My first foray into motherhood was in 2009 when I gave birth to a big beautiful girl. She was quite honestly the most divine baby...please don't hate me when I say this but she was one of those babas that slept through from around 6 weeks *runs for cover as people start to shout at their screens* and took to milestones like an Olympic athlete. Nothing challenged her, she just whizzed through the first year like a champ. I totally adored every moment of my maternity leave with her...I only wanted to be by her side and when I wasn't (when I returned to work part time after 10 months) it felt as if someone had cut off one of my limbs, such was the loss I felt.
What I didn't realise then, that I do now, is just how good I had it. Sure - I knew she was a contented baby but I was blind to how much motherhood would change for me as the years passed. My eldest has taught me what true patience is - she has never complained about the time I had to devote to her younger sister during her first, tumultuous, year.

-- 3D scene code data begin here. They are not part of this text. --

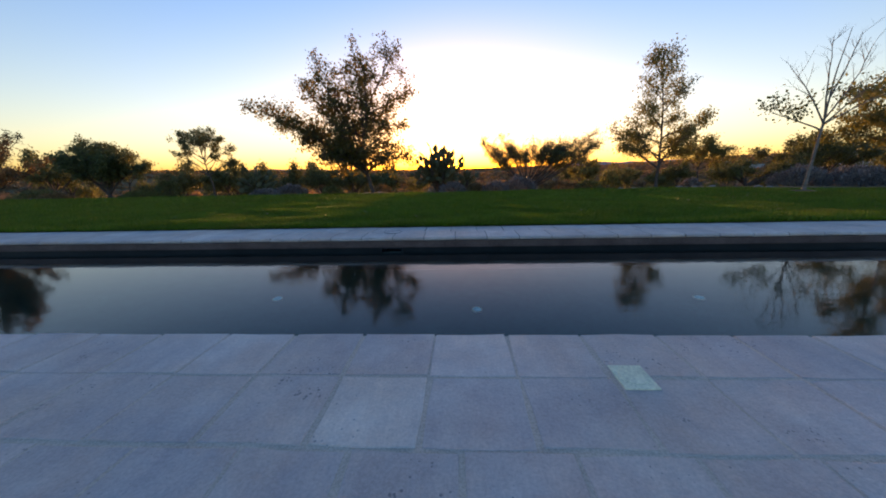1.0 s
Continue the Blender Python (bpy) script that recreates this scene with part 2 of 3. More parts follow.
def water_material():
    m, nt, b = mat_new("still_pool_water")
    pos = nt.nodes.new("ShaderNodeNewGeometry").outputs["Position"]
    b.inputs["Base Color"].default_value = (0.62, 0.95, 0.92, 1)
    b.inputs["Roughness"].default_value = 0.0
    b.inputs["IOR"].default_value = 1.34
    b.inputs["Transmission Weight"].default_value = 1.0
    mp = nt.nodes.new("ShaderNodeMapping")
    mp.inputs["Scale"].default_value = (1.0, 2.2, 1.0)
    nt.links.new(pos, mp.inputs["Vector"])
    bump(nt, b, noise_of(nt, mp.outputs["Vector"], 7.0, 3.0, 0.55), 0.06, 0.014)
    return m


GROUND = ground_material()
WATER = water_material()


# ---- mesh helpers ----
def mesh_of(name, verts, faces, mat, smooth=False):
    me = bpy.data.meshes.new(name)
    me.from_pydata([tuple(v) for v in verts], [], [tuple(f) for f in faces])
    me.materials.append(mat)
    if smooth:
        me.shade_smooth()
    return me


def mesh_np(name, verts, faces, mat):
    """Fast mesh from a vertex array and an array of equal-sized faces."""
    n, k = faces.shape
    me = bpy.data.meshes.new(name)
    me.vertices.add(len(verts))
    me.vertices.foreach_set("co", np.ascontiguousarray(verts, dtype=np.float32).ravel())
    me.loops.add(n * k)
    me.loops.foreach_set("vertex_index", np.ascontiguousarray(faces, dtype=np.int32).ravel())
    me.polygons.add(n)
    me.polygons.foreach_set("loop_start", np.arange(0, n * k, k, dtype=np.int32))
    me.materials.append(mat)
    me.update()
    me.validate()
    return me


def part(name, me, parent, label="", at=None, kind=""):
    ob = new(name, me)
    ob.parent = parent
    if at is not None:
        ob.location = at
    return tagged(ob, label, kind=kind)


def thing(name, at, label, category, group="", kind=""):
    e = new(name)
    e.empty_display_size = 0.2
    e.location = at
    return tagged(e, label, category, group, kind)


def box_data(x0, x1, y0, y1, z0, z1, base=0):
    v = [(x0, y0, z0), (x1, y0, z0), (x1, y1, z0), (x0, y1, z0), (x0, y0, z1), (x1, y0, z1), (x1, y1, z1), (x0, y1, z1)]
    f = [(3, 2, 1, 0), (4, 5, 6, 7), (0, 1, 5, 4), (1, 2, 6, 5), (2, 3, 7, 6), (3, 0, 4, 7)]
    return v, [tuple(i + base for i in q) for q in f]


def boxes_mesh(name, boxes, mat, bevel=0.0):
    bm = bmesh.new()
    for b in boxes:
        v, f = box_data(*b)
        bv = [bm.verts.new(p) for p in v]
        for q in f:
            bm.faces.new([bv[i] for i in q])
    if bevel:
        bmesh.ops.bevel(bm, geom=list(bm.edges), offset=bevel, segments=2, profile=0.6, affect="EDGES")
    me = bpy.data.meshes.new(name)
    bm.to_mesh(me)
    bm.free()
    me.materials.append(mat)
    return me


def lathe(name, profile, mat, n=24, smooth=True, cap=True):
    """Turn a profile of (radius, z) round the z axis."""
    v, f = [], []
    for r, z in profile:
        v += [(r * math.cos(2 * math.pi * i / n), r * math.sin(2 * math.pi * i / n), z) for i in range(n)]
    for j in range(len(profile) - 1):
        f += [(j * n + i, j * n + (i + 1) % n, (j + 1) * n + (i + 1) % n, (j + 1) * n + i) for i in range(n)]
    if cap:
        f.append(tuple(range((len(profile) - 1) * n, len(profile) * n)))
    return mesh_of(name, v, f, mat, smooth)


def step(a, b, x):
    t = min(1.0, max(0.0, (x - a) / (b - a)))
    return t * t * (3 - 2 * t)


# ---- land ----
PROFILE = [(6.4, 0.0), (12, -0.05), (15, -0.12), (16.5, -0.27), (19, -0.58), (27.6, -1.8), (45, -3.9), (80, -6.5), (140, -7.0), (260, -4.0), (500, -1.5), (900, 0.5), (2000, 3.0), (5000, 5.0)]


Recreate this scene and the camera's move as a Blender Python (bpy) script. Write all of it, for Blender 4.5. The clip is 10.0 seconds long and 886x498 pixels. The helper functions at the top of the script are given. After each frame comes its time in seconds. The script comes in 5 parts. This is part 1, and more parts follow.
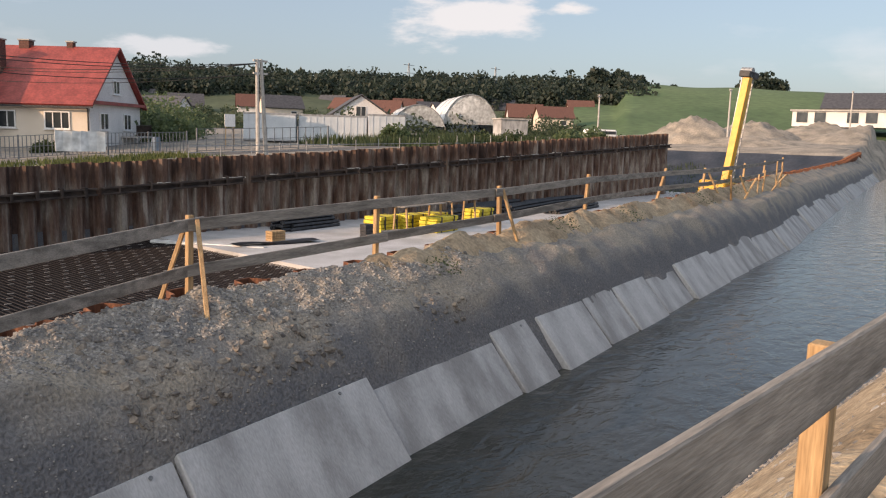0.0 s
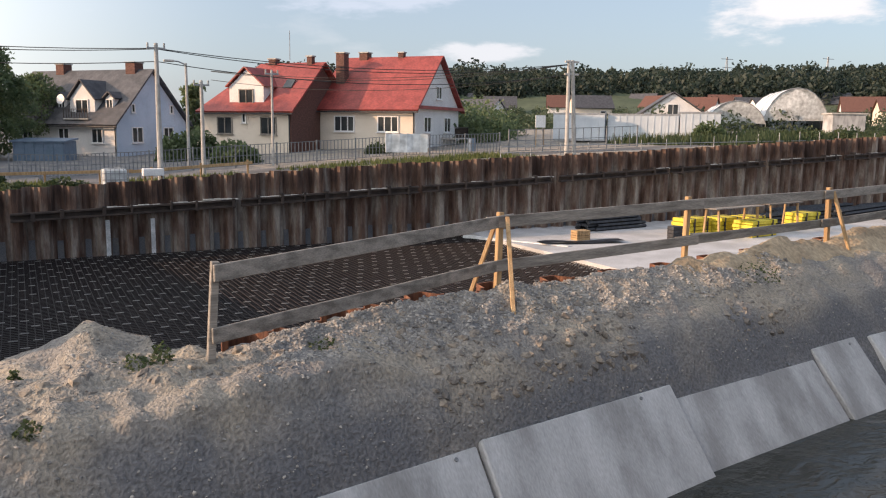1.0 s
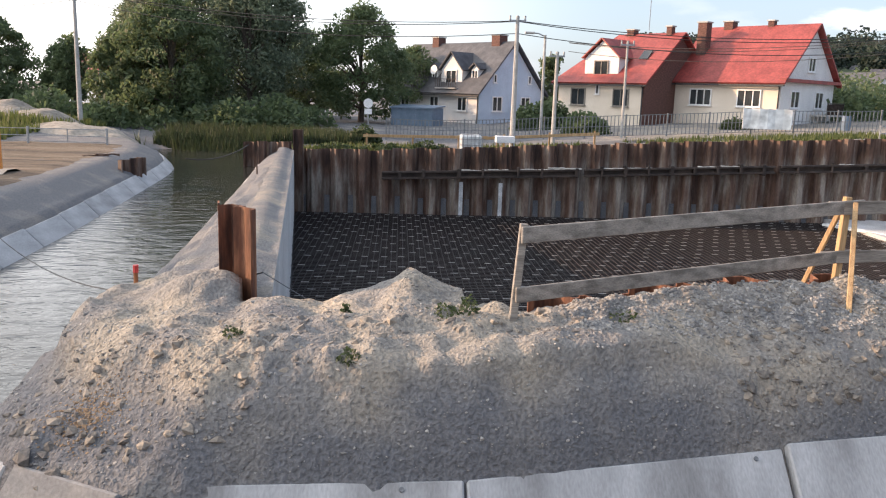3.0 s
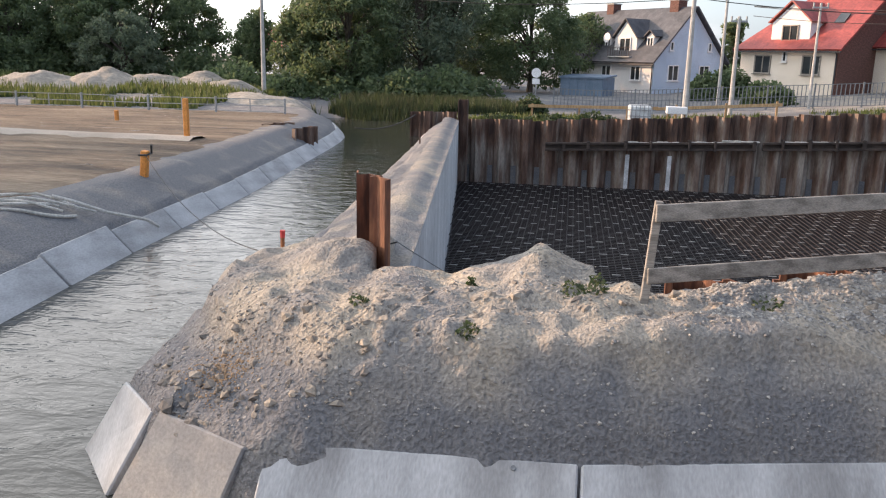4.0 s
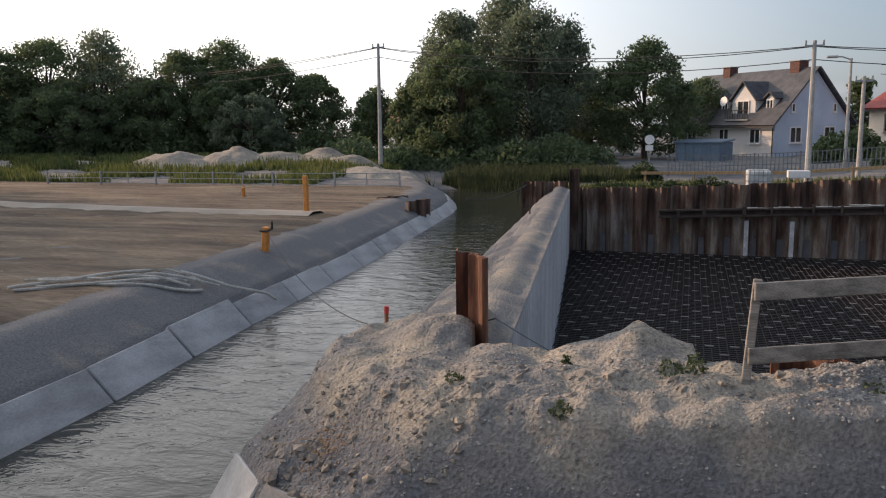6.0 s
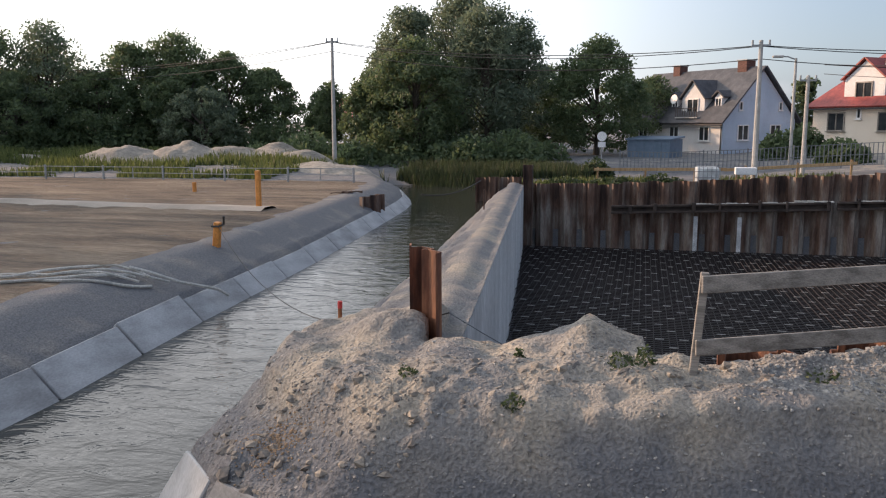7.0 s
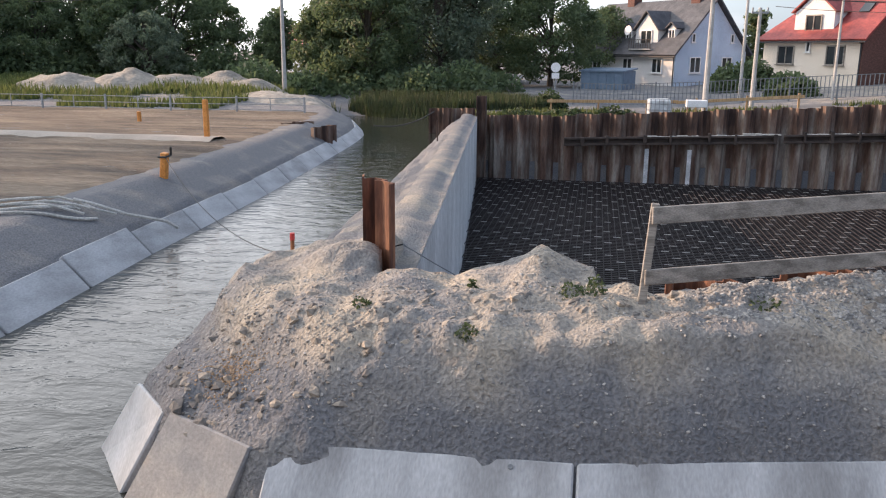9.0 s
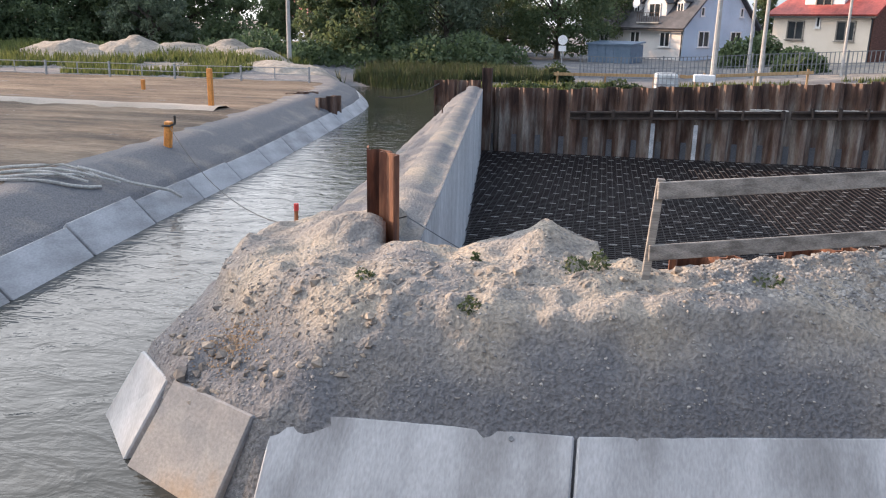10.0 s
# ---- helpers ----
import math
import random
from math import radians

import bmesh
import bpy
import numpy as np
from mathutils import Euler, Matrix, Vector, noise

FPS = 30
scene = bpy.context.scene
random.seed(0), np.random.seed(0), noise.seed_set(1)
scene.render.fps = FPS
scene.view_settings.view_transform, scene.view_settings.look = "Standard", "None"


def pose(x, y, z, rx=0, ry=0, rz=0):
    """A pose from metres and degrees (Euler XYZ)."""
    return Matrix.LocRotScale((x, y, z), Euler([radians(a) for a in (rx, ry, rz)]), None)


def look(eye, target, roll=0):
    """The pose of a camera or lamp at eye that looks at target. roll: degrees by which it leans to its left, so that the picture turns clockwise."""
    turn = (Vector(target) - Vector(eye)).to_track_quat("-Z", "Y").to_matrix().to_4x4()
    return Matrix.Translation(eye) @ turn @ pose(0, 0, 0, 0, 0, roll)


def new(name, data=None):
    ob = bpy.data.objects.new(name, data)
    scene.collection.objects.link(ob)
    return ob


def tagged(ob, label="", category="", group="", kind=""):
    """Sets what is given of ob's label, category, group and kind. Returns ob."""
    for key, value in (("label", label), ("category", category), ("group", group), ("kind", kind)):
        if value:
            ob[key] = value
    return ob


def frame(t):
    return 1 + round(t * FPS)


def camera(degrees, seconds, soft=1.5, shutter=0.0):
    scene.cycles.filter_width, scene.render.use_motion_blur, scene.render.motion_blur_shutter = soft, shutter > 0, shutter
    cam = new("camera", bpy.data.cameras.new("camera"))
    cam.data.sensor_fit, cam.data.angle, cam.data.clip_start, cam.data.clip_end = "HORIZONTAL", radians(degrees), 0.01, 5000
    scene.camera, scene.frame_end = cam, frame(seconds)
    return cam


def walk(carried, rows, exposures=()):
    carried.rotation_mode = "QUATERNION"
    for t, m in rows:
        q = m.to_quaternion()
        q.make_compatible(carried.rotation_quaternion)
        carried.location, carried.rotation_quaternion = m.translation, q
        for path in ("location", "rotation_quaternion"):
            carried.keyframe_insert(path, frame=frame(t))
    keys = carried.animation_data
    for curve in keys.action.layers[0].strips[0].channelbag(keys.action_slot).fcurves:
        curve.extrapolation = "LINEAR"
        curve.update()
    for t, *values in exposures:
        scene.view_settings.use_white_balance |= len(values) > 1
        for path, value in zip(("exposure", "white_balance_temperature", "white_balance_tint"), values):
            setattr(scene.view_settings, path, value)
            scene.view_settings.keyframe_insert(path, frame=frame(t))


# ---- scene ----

There was an unspoken understanding that I had to focus on this fragile little being that had invaded her home...somehow, even in her fledging years, she had embraced this truth and accepted it. Without question, she missed out on things and this pained me (it still does)...but at that point there seemed no other way.
As the years have elapsed, I have been determined to put this right. When I write things like this, I always feel a bit silly...I obviously don't get it right all the time - I make mistakes everyday but I'm trying to make a conscious effort to enjoy quality moments just us. We had 4 years being a little double act, so whenever it's our time we instantly slip into our old ways...and I love it. Last week, because of the Easter holidays and my husband taking some time off work, my mini-me and I spent lots of time together. A cheeky cinema trip to see Zootropolis (which, by the way, is brilliant!) and then a lovely hot chocolate (obviously I had coffee - I pretty much have an IV of coffee plugged in at all times) with chats about everything & nothing.
Just being with her makes my life richer - she reminds me of my wonderful first moments of becoming a mum, she made me a much better person and I will be eternally grateful that she is mine. I know that her journey as a sister differs from most and for that I feel guilt that is beyond expression. The future is hazy and I know we have so many difficult conversations ahead of us. The grief, that we have come to terms with now, is yet to be digested by her. I would give anything to take that away from her but I can't. So instead we have to face it together and savour the gorgeous moments - the days out, the hot chocolates, the giggles and her incessant love of spending my money!!
Having a child with complications, whatever they may be, makes life challenging but I'm working hard not to forget that it's equally hard for their sibling...so don't forget to catch the simple opportunities to let them know they are still your darling.